_YOUR TASK:_ Without the pictures, write out all the lines below exactly as they appear.

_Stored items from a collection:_
--------------------------------

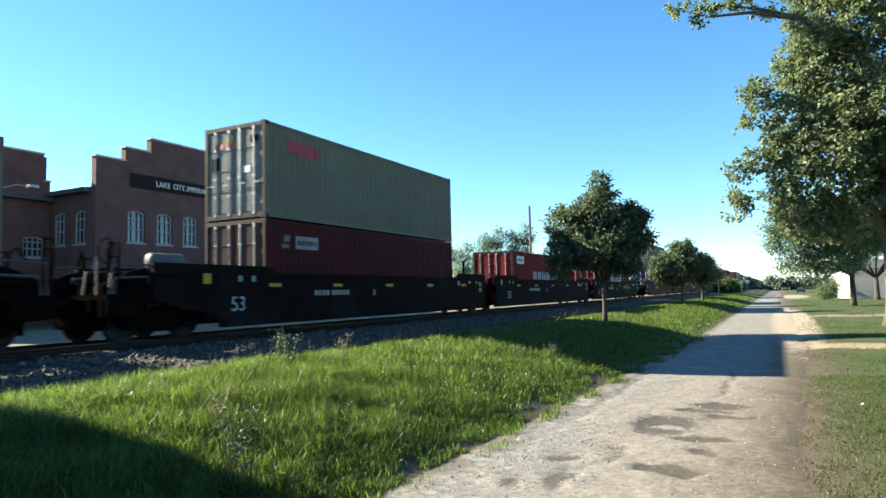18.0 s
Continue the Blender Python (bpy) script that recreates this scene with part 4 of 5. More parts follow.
            for k in range(16 if forty else 11):
                bm = bmesh.new()
                cx, cy, cz, sz = rc.uniform(-1.0, 1.2), yb + d * rc.uniform(0.1, reach - 0.15), 1.08, rc.uniform(0.08, 0.24)
                hz = rc.uniform(0.15, 0.75)
                if k % 3 == 0:
                    tube(bm, [(cx, cy - sz * 1.4, cz + hz * 0.7), (cx, cy + sz * 1.4, cz + hz * 0.7)], sz * 0.55, 8)
                    box(bm, cx - 0.03, cx + 0.03, cy - 0.04, cy + 0.04, cz, cz + hz * 0.7)
                elif k % 3 == 1:
                    prism(bm, [(cx - sz, cz), (cx + sz, cz), (cx + sz * 0.7, cz + hz * 0.8), (cx - sz * 0.3, cz + hz)], "y", cy - sz * 0.7, cy + sz * 0.7)
                else:
                    tube(bm, [(cx, cy, cz), (cx + 0.02, cy, cz + hz * 1.3), (cx + 0.12, cy + d * 0.1, cz + hz * 1.45), (cx + 0.2, cy + d * 0.25, cz + hz)], 0.03, 6)
                part(("brake_cylinder", "bracket", "brake_hose")[k % 3], bm, TANK if k % 4 == 0 else DARK, ob)
            bm = bmesh.new()
            box(bm, -1.2, -0.6, yb + d * 1.2 - 0.2, yb + d * 1.2 + 0.2, 1.1, 1.5)
            part("brake_box", bm, DARK, ob)
            for k, (x, zp, l0, l1) in enumerate(((1.36, 1.78, reach - 1.25, reach - 0.1), (1.34, 1.5, reach - 1.15, reach - 0.2), (0.3, 1.66, reach - 1.5, reach - 0.2), (-0.8, 1.8, reach - 1.3, reach - 0.15))):
                bm = bmesh.new()
                tube(bm, [(x, yb + d * l0, 1.1), (x, yb + d * (l0 + 0.06), zp), (x, yb + d * (l1 - 0.06), zp - 0.03), (x, yb + d * l1, 1.1)], 0.028 + 0.008 * (k % 2), 6)
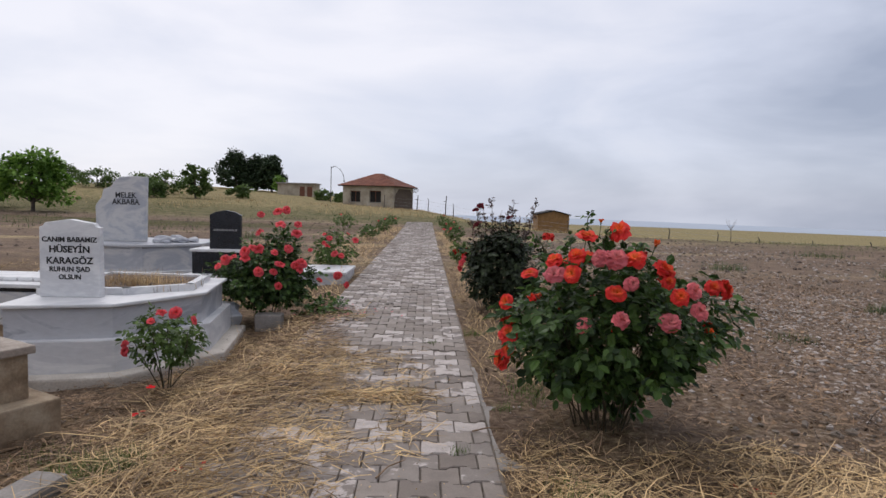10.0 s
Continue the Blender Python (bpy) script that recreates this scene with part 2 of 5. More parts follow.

--------------------------------

_OUTPUT OF THE TASK:_
18.0 s
Continue the Blender Python (bpy) script that recreates this scene with part 4 of 5. More parts follow.
            for k in range(16 if forty else 11):
                bm = bmesh.new()
                cx, cy, cz, sz = rc.uniform(-1.0, 1.2), yb + d * rc.uniform(0.1, reach - 0.15), 1.08, rc.uniform(0.08, 0.24)
                hz = rc.uniform(0.15, 0.75)
                if k % 3 == 0:
                    tube(bm, [(cx, cy - sz * 1.4, cz + hz * 0.7), (cx, cy + sz * 1.4, cz + hz * 0.7)], sz * 0.55, 8)
                    box(bm, cx - 0.03, cx + 0.03, cy - 0.04, cy + 0.04, cz, cz + hz * 0.7)
                elif k % 3 == 1:
                    prism(bm, [(cx - sz, cz), (cx + sz, cz), (cx + sz * 0.7, cz + hz * 0.8), (cx - sz * 0.3, cz + hz)], "y", cy - sz * 0.7, cy + sz * 0.7)
                else:
                    tube(bm, [(cx, cy, cz), (cx + 0.02, cy, cz + hz * 1.3), (cx + 0.12, cy + d * 0.1, cz + hz * 1.45), (cx + 0.2, cy + d * 0.25, cz + hz)], 0.03, 6)
                part(("brake_cylinder", "bracket", "brake_hose")[k % 3], bm, TANK if k % 4 == 0 else DARK, ob)
            bm = bmesh.new()
            box(bm, -1.2, -0.6, yb + d * 1.2 - 0.2, yb + d * 1.2 + 0.2, 1.1, 1.5)
            part("brake_box", bm, DARK, ob)
            for k, (x, zp, l0, l1) in enumerate(((1.36, 1.78, reach - 1.25, reach - 0.1), (1.34, 1.5, reach - 1.15, reach - 0.2), (0.3, 1.66, reach - 1.5, reach - 0.2), (-0.8, 1.8, reach - 1.3, reach - 0.15))):
                bm = bmesh.new()
                tube(bm, [(x, yb + d * l0, 1.1), (x, yb + d * (l0 + 0.06), zp), (x, yb + d * (l1 - 0.06), zp - 0.03), (x, yb + d * l1, 1.1)], 0.028 + 0.008 * (k % 2), 6)
10.0 s
Continue the Blender Python (bpy) script that recreates this scene with part 2 of 5. More parts follow.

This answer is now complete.